The true motivation for “Stand Your Ground” laws was not an NRA plot but the moral imperative that the right to self-protection be respected and preserved.  And the driving impetus for creating those laws now, despite centuries of common-law practice which did not include them, was the perception that the right to self-protection — or more generally, the right to autonomy in a great many aspects of our lives — has been and is continuing to be systematically emasculated both in law and by the condescending social attitudes of an increasingly communal culture.

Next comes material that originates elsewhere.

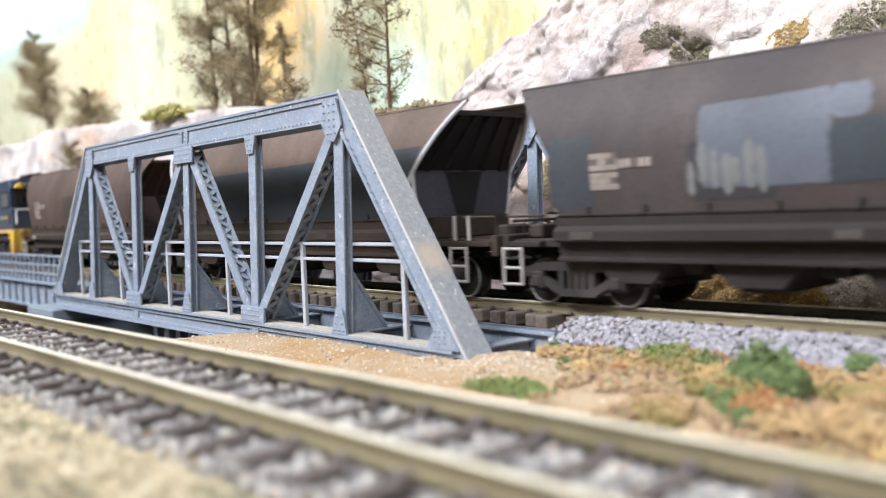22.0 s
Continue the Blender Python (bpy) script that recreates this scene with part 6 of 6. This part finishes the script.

To be clear, the legal imperative that you must retreat, rather than defend yourself, in the face of a threat is an explicit mandate that you must affirmatively participate in your own victimization.  It reflects a political philosophy that assigns responsibility for and authority over personal well-being strictly to the State and it requires that everyone depend solely on the State for that function — it requires that, if the State can’t act in the moment to protect you against such victimization, then your responsibility as a citizen is to avoid fighting back, to accept being a victim now in the hope that you can attain some form of redress later.  In effect, it transforms the role of individuals within such a polity from that of sovereign citizen to that of ward and supplicant, from autonomous and self-directed moral agent to just another drone playing his or her assigned role in the human hive.

Hyperbole?  Of course.  But these arguments go beyond philosophy to the moral and emotional core of what it means to exist as a human individual embedded within a larger society and, so, they invite a correspondingly moral and emotional response.

You may disagree with those who value autonomy so highly, but please don’t dismiss them as deluded or ignore their arguments as if they were merely a manufactured phantom of the NRA’s publicity machine.